Windows – a book about unlocking potential
This is the first chapter of a book I’d like to write about my life, unlocking potential and what I’ve learnt form both sides of the tracks – I would really appreciate your views on it . . .
What a beautiful day! I am on a train travelling north to deliver my first appointment as a professional speaker. How did my life get to this point? I look out of the window – it’s a delightful Spring day in April. The sun is shining and the bright colours of spring are washing over me, the beauty leads to a deep breath and a feeling of being grateful for my life today.
Looking out of this window makes me think of the many other windows I have looked out of throughout my life, the people and places that are related to those windows, some are still in my life today – others are gone and some, are shadowy figures that I can’t quite remember.
The date is booked for Wednesday the 2nd June where I will be delivering my first key note speech at the Portsmouth Volunteering Awards that have been set up by Brian Bracher from Portsmouth Together.
Meeting with Brian, I get the brief that explains that I need to deliver a speech that expresses how volunteering can change your life and to get the audience to consider why they volunteer and what they gain.
Its now time to prepare as I have only 10 minutes to deliver this which is going to be tricky as I have so much to say and I run the risk of speaking too fast. Thinking about my speech and delivery gives me the familiar feeling of fear, I smile as I know fear will never hold me back.
My name is Gethin Jones and as I write this I am a 46 year old man that runs his own business. This is a new venture as up until last year I had as successful career within Portsmouth City council. Within the council, I managed a young person’s service that focused on young people who were at risk of entering the criminal justice system. I also managed the Alcohol Intervention Team that supported increasing drinking, heavy drinking and dependent drinking clients.
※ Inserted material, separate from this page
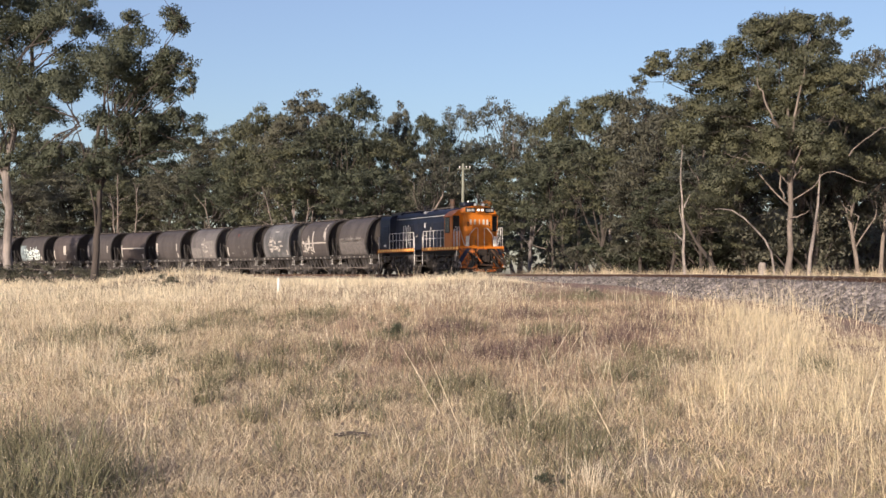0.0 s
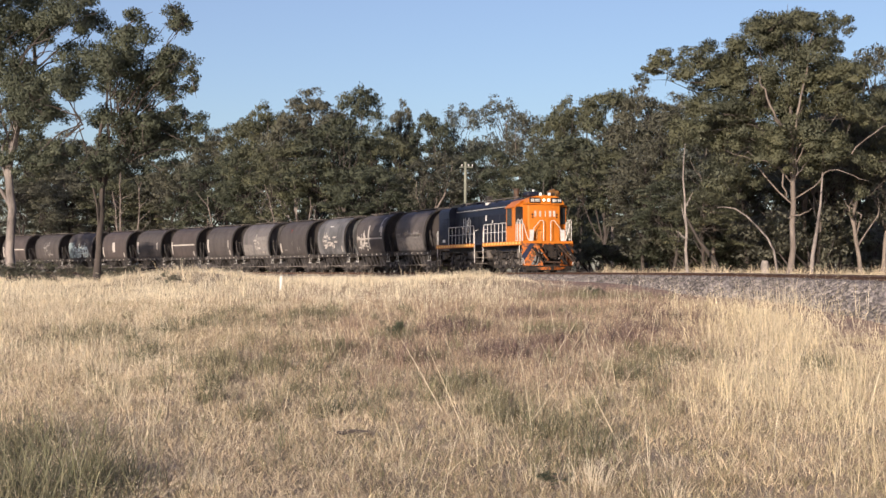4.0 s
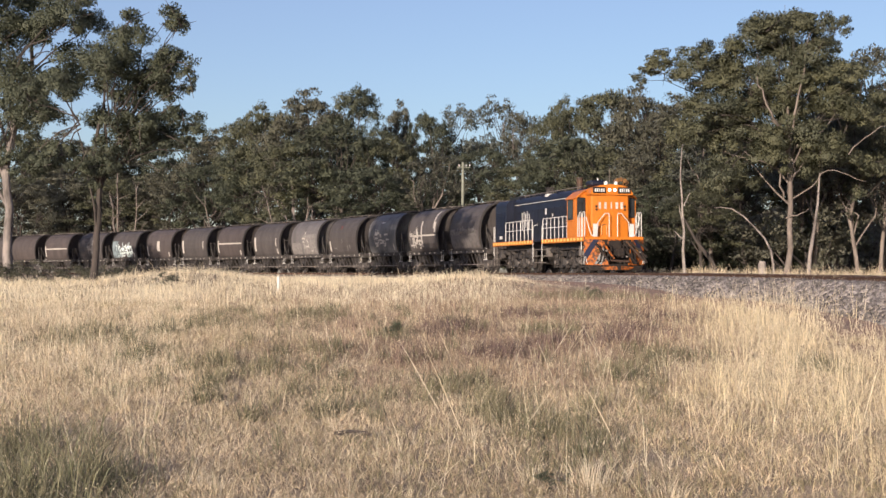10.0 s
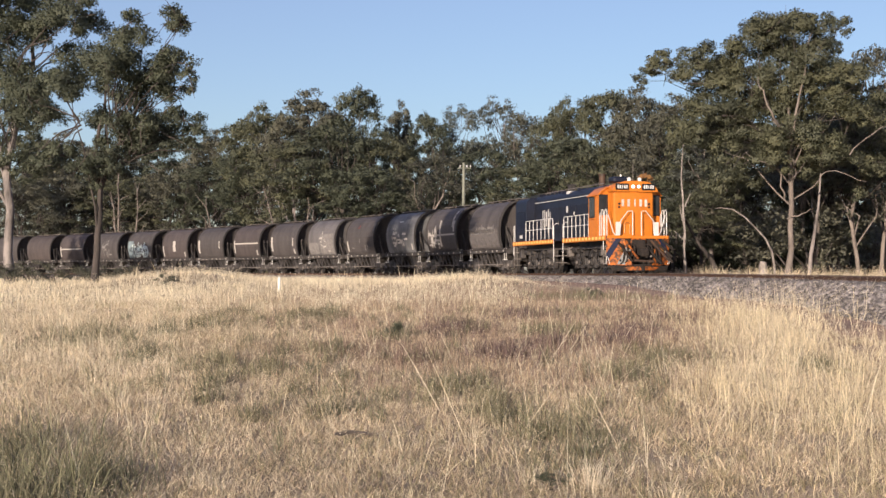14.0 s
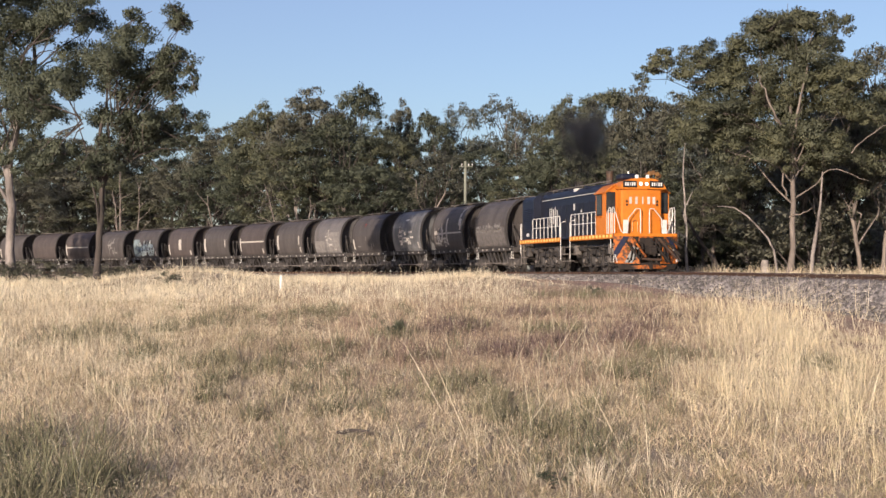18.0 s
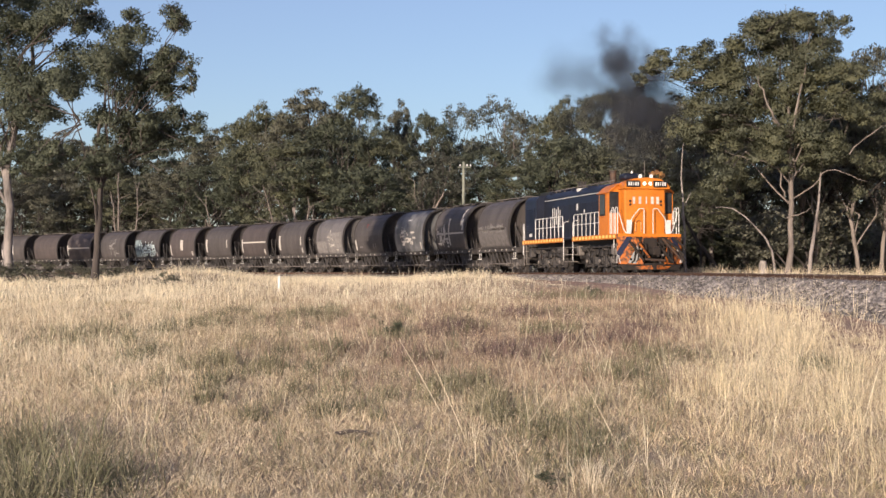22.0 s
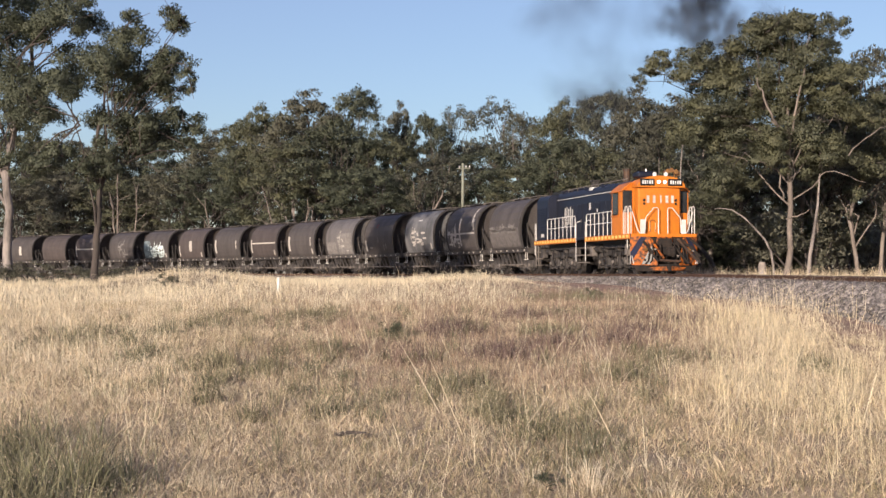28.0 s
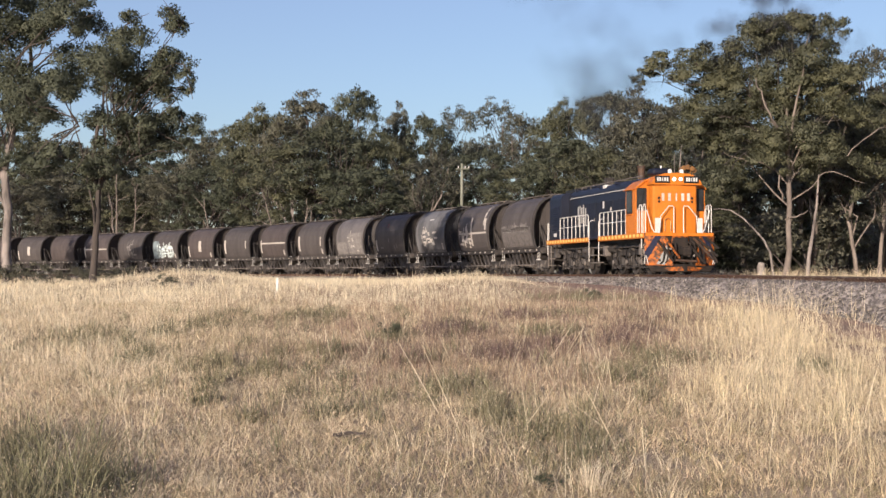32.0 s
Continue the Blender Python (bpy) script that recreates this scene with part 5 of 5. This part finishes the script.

My last role was as a service manager overseeing a staff team of 40 that looked at reducing health inequalities to the most deprived areas of the city. To put this into context I need to tell you about my life post 2006.
Product of the system
I once described myself as a product of the system and have said that the first 35 years of my life can be found in a filing cabinet. My family was involved with social care from the day I was born as my mum was a care leaver, had some learning difficulties and was a single parent with 4 children. In today’s language I was born into a dysfunctional family.